Glister issue 1, by Andi Watson, 64 pages of strip, Image Comics, August 2007, US$5.99
“Glister and the Haunted Teapot”
Skeleton Key “Rock, Scissors, Paper”
A young girl called Glister Butterworth acquires a teapot haunted by the ghost of Philip Bulwark-Stratton, a Victorian novelist, who keeps badgering her to transcribe his final, unfinished novel.
This is a delightful, if slight, tale for children, with much humour arising from Bulwark-Stratton’s convoluted melodrama, and from Glister’s attempts to rid herself of the teapot and ghost which are monopolising her time. The lead character is sparky, and the setting is full of little details that give the imagined world texture, and which can be explored later in the series. Adults can enjoy the craftsmanship and the parallels with the real Edward Bulwer-Lytton (though they might wonder what the point is of the Thomas Pynchon reference, "lot 49" - unless the mysterious postal delivery of the teapot is significant).
Watson draws his own story in a style pitched somewhere between Quentin Blake and Fred Banbery’s illustrations to Paddington Bear, producing the very appropriate feel of a classic children’s book.
The back-up is an addition to Watson’s series about a dimension-hopping girl and her friend, a Japanese fox spirit, in a story about an unusual type of vampire. The draughtsmanship is in a style similar to that on the lead feature, but the panel compositions are, appropriately enough, much more manga-influenced.
The whole thing is a neat little package in a slim, case-bound B-format paperback. I only hope that, as a periodical publication by Image Comics, its distribution is not confined to comics shops, but that copies make their way into regular bookshops, where children might actually find them.

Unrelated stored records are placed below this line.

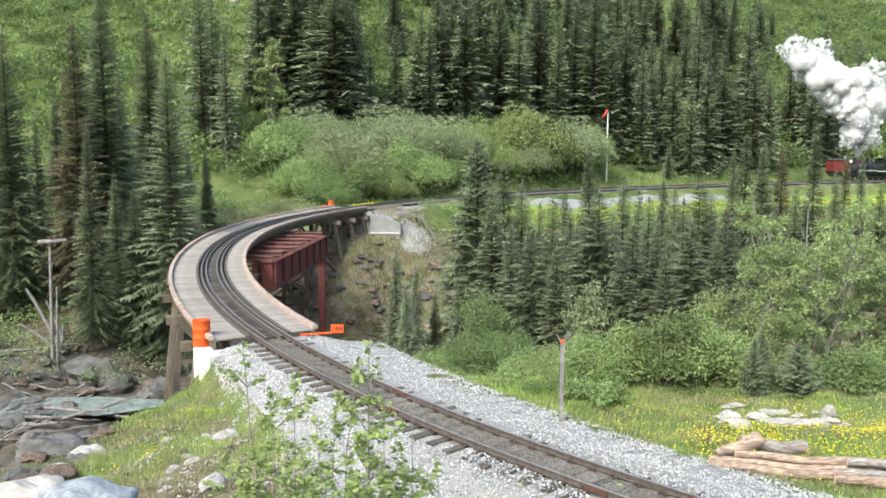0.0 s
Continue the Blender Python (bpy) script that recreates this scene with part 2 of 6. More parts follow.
def ground_material():
    """Earth, grass, leaf litter, rubble and gravel by the weights stored on the ground."""
    m = bpy.data.materials.new("mountain_ground")
    m.use_nodes = True
    t = m.node_tree
    N, L = t.nodes, t.links
    bsdf = N["Principled BSDF"]
    bsdf.inputs["Roughness"].default_value = 0.95
    bsdf.inputs["Specular IOR Level"].default_value = 0.15
    co = N.new("ShaderNodeTexCoord")

    def nz(sc, detail=6.0):
        n = N.new("ShaderNodeTexNoise")
        n.inputs["Scale"].default_value, n.inputs["Detail"].default_value = sc, detail
        L.new(co.outputs["Object"], n.inputs["Vector"])
        return n.outputs[0]

    def ramp(fac, *stops):
        r = N.new("ShaderNodeValToRGB")
        e = r.color_ramp.elements
        while len(e) < len(stops):
            e.new(0.5)
        for el, (p, c) in zip(e, stops):
            el.position, el.color = p, (*c, 1)
        L.new(fac, r.inputs[0])
        return r.outputs[0]

    def mix(a, b, f):
        x = N.new("ShaderNodeMix")
        x.data_type = "RGBA"
        L.new(a, x.inputs[6])
        L.new(b, x.inputs[7])
        L.new(f, x.inputs[0])
        return x.outputs[2]

    def weight(name, n, soft=0.35):
        a = N.new("ShaderNodeAttribute")
        a.attribute_name = name
        s = N.new("ShaderNodeMath")
        s.operation = "ADD"
        L.new(a.outputs["Fac"], s.inputs[0])
        L.new(n, s.inputs[1])
        r = N.new("ShaderNodeMapRange")
        r.inputs[1].default_value, r.inputs[2].default_value = 1.0 - soft / 2, 1.0 + soft / 2
        L.new(s.outputs[0], r.inputs[0])
        return r.outputs[0]

    grass = ramp(nz(0.35), (0.3, (0.075, 0.115, 0.035)), (0.5, (0.125, 0.17, 0.05)), (0.7, (0.20, 0.21, 0.09)))
    soil = ramp(nz(0.9), (0.3, (0.08, 0.065, 0.045)), (0.5, (0.17, 0.135, 0.09)), (0.72, (0.30, 0.26, 0.19)))
    rock = ramp(nz(1.7), (0.3, (0.05, 0.045, 0.04)), (0.55, (0.125, 0.115, 0.10)), (0.75, (0.24, 0.225, 0.205)))
    gravel = ramp(nz(9.0), (0.35, (0.22, 0.216, 0.21)), (0.6, (0.42, 0.415, 0.40)))
    lawn = ramp(nz(1.2), (0.3, (0.17, 0.25, 0.05)), (0.55, (0.25, 0.34, 0.07)), (0.75, (0.36, 0.36, 0.11)))
    c = mix(grass, soil, weight("soil", nz(0.8)))
    c = mix(c, rock, weight("rock", nz(0.5)))
    c = mix(c, lawn, weight("lawn", nz(0.4)))
    c = mix(c, gravel, weight("gravel", nz(1.3)))
    L.new(c, bsdf.inputs["Base Color"])
    b = N.new("ShaderNodeBump")
    b.inputs["Strength"].default_value, b.inputs["Distance"].default_value = 0.8, 0.15
    L.new(nz(5.0), b.inputs["Height"])
    L.new(b.outputs[0], bsdf.inputs["Normal"])
    return m


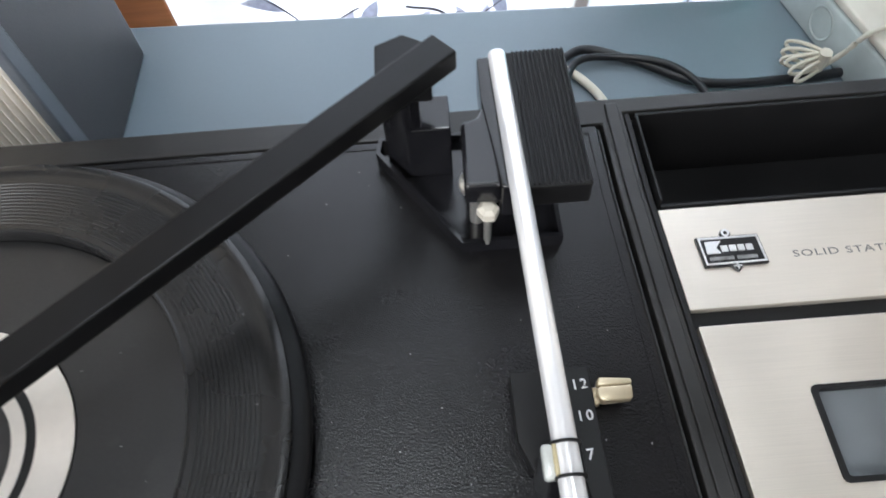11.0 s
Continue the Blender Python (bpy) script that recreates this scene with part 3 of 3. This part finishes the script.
mb = part("maker_badge", join(prism(inset(rim, -0.0006), -0.0044, -0.0030, 0.0003), ear, prism([(BX - 0.0028, BY - 0.0054), (BX + 0.0004, BY - 0.0087), (BX + 0.0036, BY - 0.0054)], -0.0044, -0.0030, 0.0003)), GLOSS, upper, "black and silver maker's badge")
part("badge_rim", ring_band(rim, inset(rim, 0.0006), -0.0031, -0.0025), PRINT, mb, "silver rim")
part("badge_eye", lathe([(0.0008, -0.0030), (0.0008, -0.0025), (0.0015, -0.0025), (0.0015, -0.0030)], 20, (BX - 0.0003, BY + 0.0073)), PRINT, mb, "silver ring")
part("badge_cross", bars([(BX + 0.0001, BX + 0.0007, BY - 0.0078, BY - 0.0052), (BX - 0.0011, BX + 0.0019, BY - 0.0067, BY - 0.0062)], -0.0030, -0.0026), PRINT, mb, "small silver cross")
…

Clubbing, written by Andi Watson, illustrated by Josh Howard, lettering by Travis Lanham, 142 pages of strip, Minx/DC Comics, 2007, US$9.99
Watson’s other recent publication, in collaboration with artist Josh Howard, is less successful.
Lottie Brook, a rich teenage goth, is sent to stay with her grandparents in the country after being caught trying to sneak underage into a nightclub. There she stumbles across a murder on the golf course.
Watson’s story is a slightly uncertain mix of genres – culture-clash comedy, teen romance and whodunnit, with another genre thrown into the mix at the twist ending. None of these aspects is really developed enough to be satisfactory.
Howard’s art is a major let down. I enjoyed his work on Dead @ 17, but this script demands greater subtlety, and Howard does not rise to the challenge: his characters are inexpressive and his layouts rather dull. The only thing that seems to have engaged his interest is Lottie’s goth wardrobe. Although the story is set in one of the most distinctive landscapes in Britain, the Lake District, Watson and Howard just give us generic countryside – this could be happening in Surrey or upstate New York. When they take us to a town, the results are disastrous.
This might be a failed attempt at a faux-naïf style, but after checking, I notice that Howard avoided any challenging perspective drawing in Dead @ 17, so it may be genuinely naïf. Either way, it is ugly stuff, and a stark contrast to the character with which Watson infuses buildings in his own artwork.
Something of a misfire on all levels, then. Oddly, Clubbing was the first of the Minx line of books to have a sequel announced, presumably following Lottie on the trip to Tokyo announced on the last page here. I hope that Watson and Howard find themselves more in sympathy with the world’s biggest city than they did with an English National Park.